What is the meaning of ‘upward conversations’?
For decades, knowledge in organisations flowed from top to bottom.
Experience was presumed to mean expertise because, for much of the industrial era, the world changed slowly. Business models evolved gradually, technologies remained stable for long periods, and managerial wisdom accumulated over time. Seniority therefore carried authority almost automatically.
A leader with 25 years of experience in 1985 had largely worked within the same economic and technological logic that existed in 1965.
That assumption no longer holds.
Compare the world of the early 2000s with that of the 2020s. In barely two decades, technology has transformed communication, commerce, media, work, and even human behaviour itself. Entire industries have emerged, disappeared, or reinvented themselves.
In such a world, experience still matters, but it is no longer sufficient.
Younger employees often understand digital behaviour, emerging technologies, online culture, and shifting workforce expectations more intuitively than senior leaders responsible for managing them. Expertise now moves in multiple directions.
This is the context in which organisations began embracing what later became known as “reverse mentoring” — a workplace practice where younger or less senior employees mentor older or more experienced colleagues.
But the idea today is larger than mentoring.
It reflects the rise of upward conversations – the growing recognition that insight, relevance, and learning can no longer flow in only one direction.
Initially associated with technology and digital literacy, the concept has since expanded into areas such as workplace culture, diversity, leadership behaviour, and generational expectations.

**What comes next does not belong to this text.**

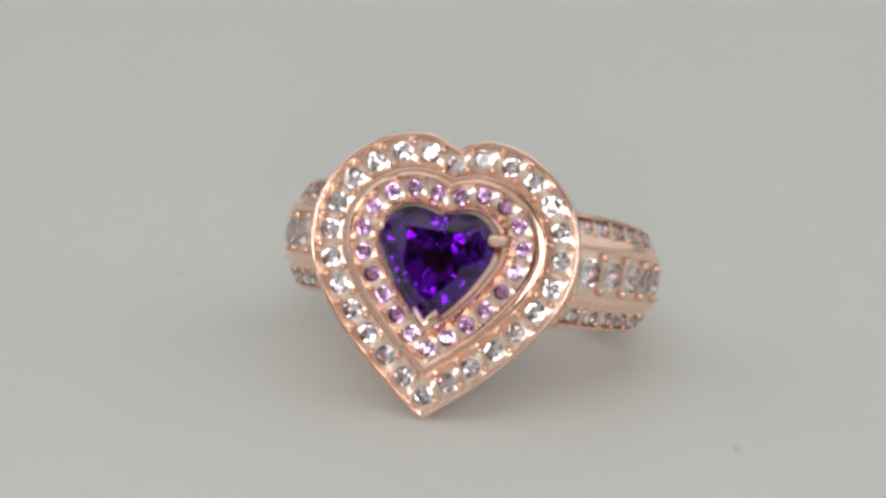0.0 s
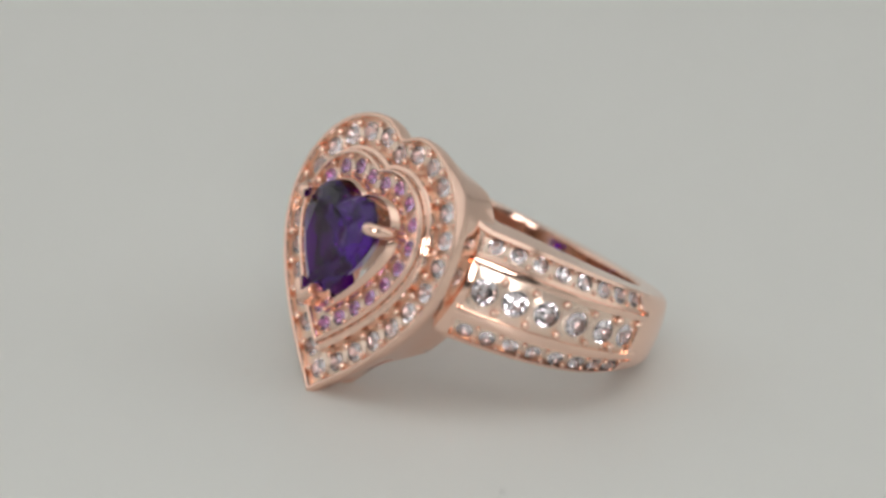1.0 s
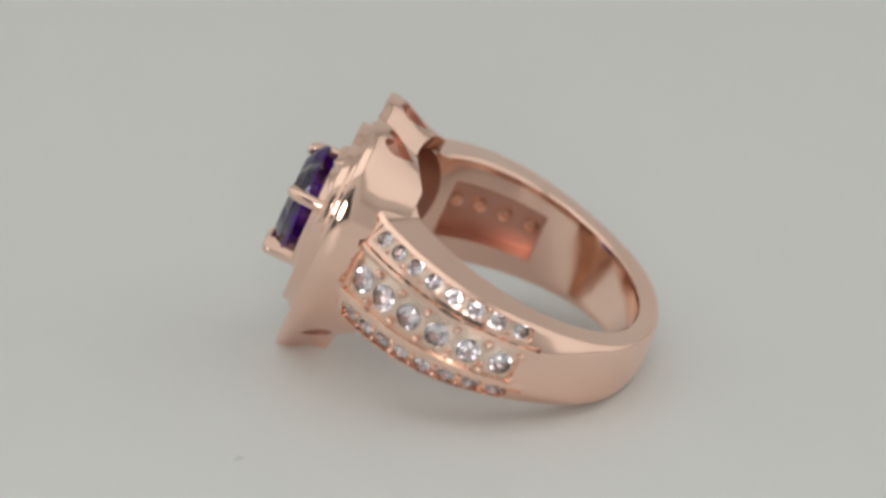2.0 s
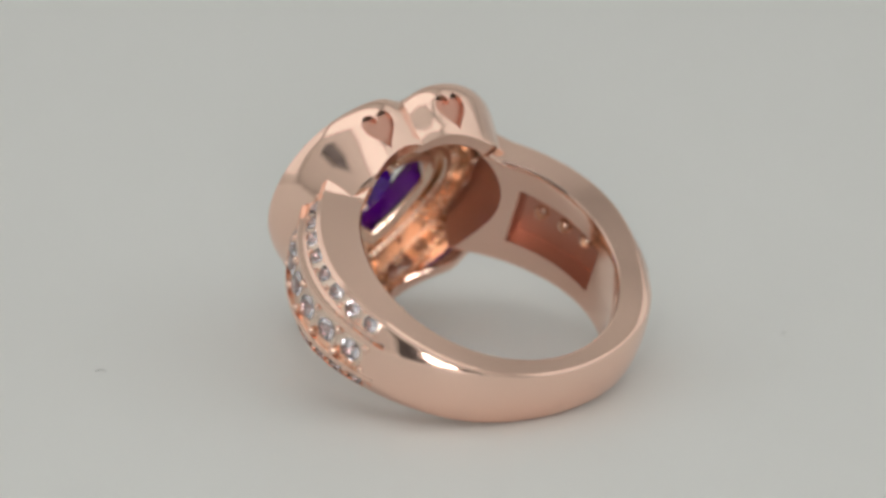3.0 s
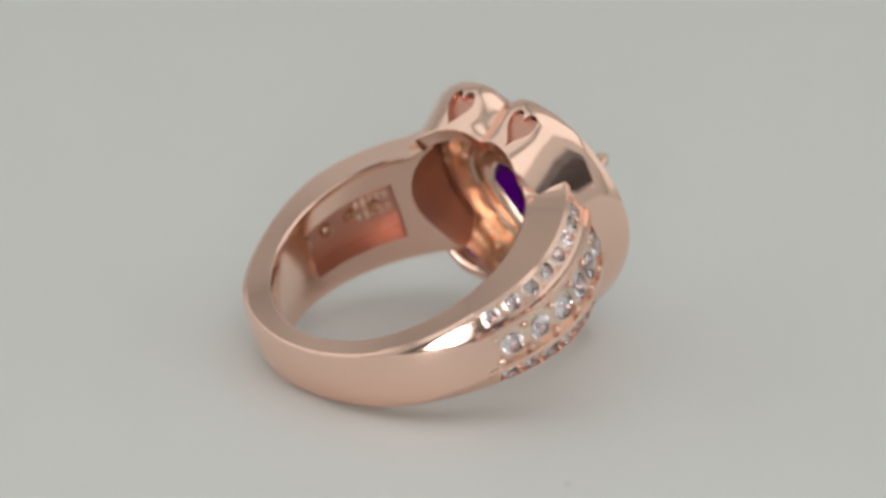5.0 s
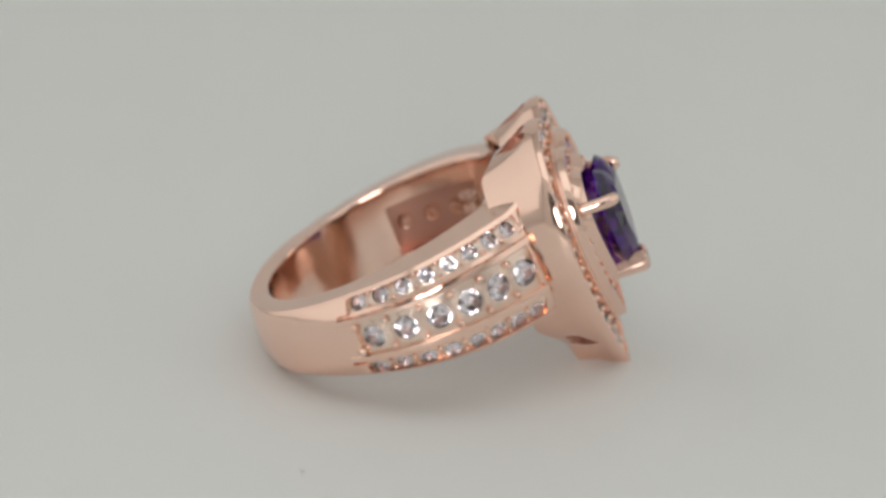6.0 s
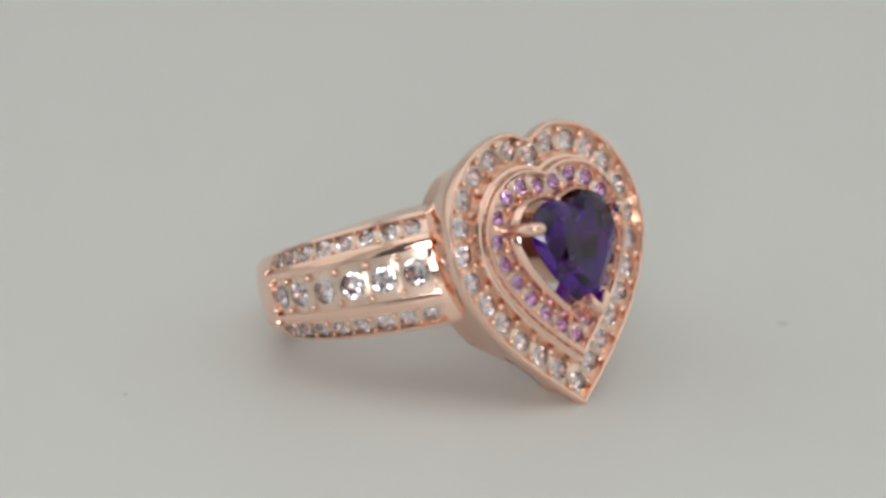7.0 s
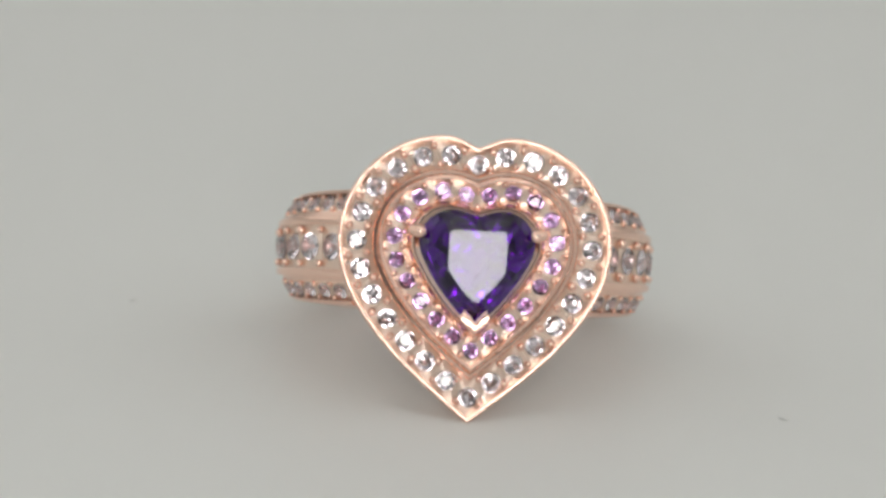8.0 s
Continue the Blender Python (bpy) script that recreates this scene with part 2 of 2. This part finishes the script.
def head_mesh():
    bm = bmesh.new()
    us = [-1 + (i + 0.0) / 90 for i in range(180)]
    loops = []
    for r, y, k in HEAD:
        loop = []
        for u in us:
            # the wall tapers less below the shoulders
            full = r + (6.6 - r) * k * (0.4 * ease(0.5, 0.7, abs(u)) * ease(0.95, 0.72, abs(u)) + 0.55 * ease(0.88, 1.0, abs(u)))
            x, z = heart_point(u, full)
            if y > 0.75 and r < 1.9:
                x, z = x * 0.93, 1.0 + (z - 1.0) * 0.86
            loop.append(bm.verts.new((x * MM, (y + k * (back_y(x) - 3.0)) * MM, z * MM)))
        loops.append(loop)
    n = len(us)
    for a in range(len(HEAD)):
        b = (a + 1) % len(HEAD)
        for i in range(n):
            j = (i + 1) % n
            f = bm.faces.new((loops[a][i], loops[a][j], loops[b][j], loops[b][i]))
            if HEAD.index((6.40, 1.7, 0.3)) + 5 < a:
                f.material_index = 1
    # heart-shaped windows through the side wall
    bmc = bmesh.new()
    for u, y, w, deep in ((0.12, 1.95, 2.4, 0.38), (-0.12, 1.95, 2.4, 0.38), (0.85, 1.75, 2.0, 1.15), (-0.85, 1.75, 2.0, 1.15)):
        x, z = heart_point(u, 6.3)
        x2, z2 = heart_point(u + 0.002, 6.3)
        t = Vector((x2 - x, 0, z2 - z)).normalized()
        out = Vector((-t.z, 0, t.x))
        if out.dot(Vector((x, 0, z - 1))) < 0:
            out = -out
        out = (out + Vector((0, 0.6, 0))).normalized()
        up = (Vector((0, -1, 0)) - out * out.dot(Vector((0, -1, 0)))).normalized()
        if abs(u) > 0.5:
            up = -up
        e1 = up.cross(out)
        line = [Vector((x, y, z)) + e1 * px + up * pz for px, pz in heart_outline(w)]
        prism(bmc, [q - out * deep for q in line], [q + out * 1.6 for q in line])
    # window recesses are coloured darker and redder, as painted shade
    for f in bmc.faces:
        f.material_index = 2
    return carved(bm, bmc, (ROSE, ROSE_GALLERY, ROSE_RAW_SHADED))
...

Where did the idea come from?
The concept gained prominence in the late 1990s when Jack Welch introduced reverse mentoring at General Electric.
At the time, many senior executives lacked familiarity with the internet and digital tools reshaping business. Younger employees understood them instinctively. Pairing junior staff with senior leaders was less about progressive culture and more about strategic necessity.
Over time, the idea evolved beyond technology to bridge generational gaps, strengthen inclusion, and keep leadership connected to changing employee expectations.
Its appeal lay in the fact that it challenged a deeply embedded assumption: that expertise always sits higher in the hierarchy.
Why is it relevant for HR?
Upward conversations have become increasingly relevant because today’s workplace is more multi-generational, digital, and culturally fluid than ever before.
Baby Boomers and early Gen X leaders largely built careers in structured, hierarchical organisations. Gen Z employees often enter the workplace with very different assumptions around flexibility, communication, authority, wellbeing, and purpose.
The challenge for HR is creating environments where those perspectives can surface constructively rather than collide silently.
When younger employees question rigid workplace structures, outdated communication styles, or performative flexibility policies, they are often signalling shifts that leadership has not yet fully recognised.
That makes upward conversations strategically important.
For HR, they help leaders stay connected to digital trends and changing employee expectations. They strengthen inclusion by giving younger or underrepresented employees greater voice and visibility. They can also improve engagement by making junior employees feel heard rather than merely managed.
When Gen Z employees point out that mandatory office mandates contradict an organisation’s stated commitment to flexibility, that is upward learning at its most useful — and often its most uncomfortable.
The uncomfortable reality
Many organisations claim to encourage upward conversations whilst carefully controlling them.
Executives are generally willing to learn about social media trends, collaboration tools, or Gen Z preferences. These are useful but relatively safe discussions.
The dynamic changes when the conversation moves beyond technology and into power, culture, or leadership behaviour.
A junior employee explaining digital trends is welcomed. A junior employee explaining why leadership feels disconnected or why workplace policies feel performative is harder to accommodate.
This is the contradiction at the centre of many workplace listening initiatives. Organisations promote upward learning whilst maintaining downward control.
Junior employees are encouraged to “speak openly” to leaders who still influence their careers and progression. Unsurprisingly, many moderate what they say. Conversations become polite rather than fully candid.
As a result, upward dialogue sometimes becomes symbolic – evidence that leadership is listening, even if little actually changes.
What makes it work?
For upward conversations to work meaningfully, organisations must tolerate a degree of discomfort.
Senior leaders must be willing to hear perspectives that challenge their assumptions, not merely reinforce their curiosity. HR must create enough psychological safety for junior employees to speak honestly without fearing professional consequences.
Most importantly, the conversations must lead to visible action. Employees quickly recognise whether leadership is truly listening or simply performing openness.
The takeaway
The rise of upward conversations reflects a fundamental shift in modern work: knowledge, insight, and cultural awareness are no longer tied neatly to seniority.
But the idea also exposes a tension many organisations struggle to resolve. Companies increasingly want the appearance of openness and adaptability. They are often less comfortable with the implications of genuinely sharing influence.
For HR, the challenge is ensuring that upward conversations become more than symbolic modernity.
Because if employees are invited to speak upward but not challenge upward, the hierarchy has not really changed.
Organisations may now invite upward conversations. The real test is whether they are prepared to be changed by them.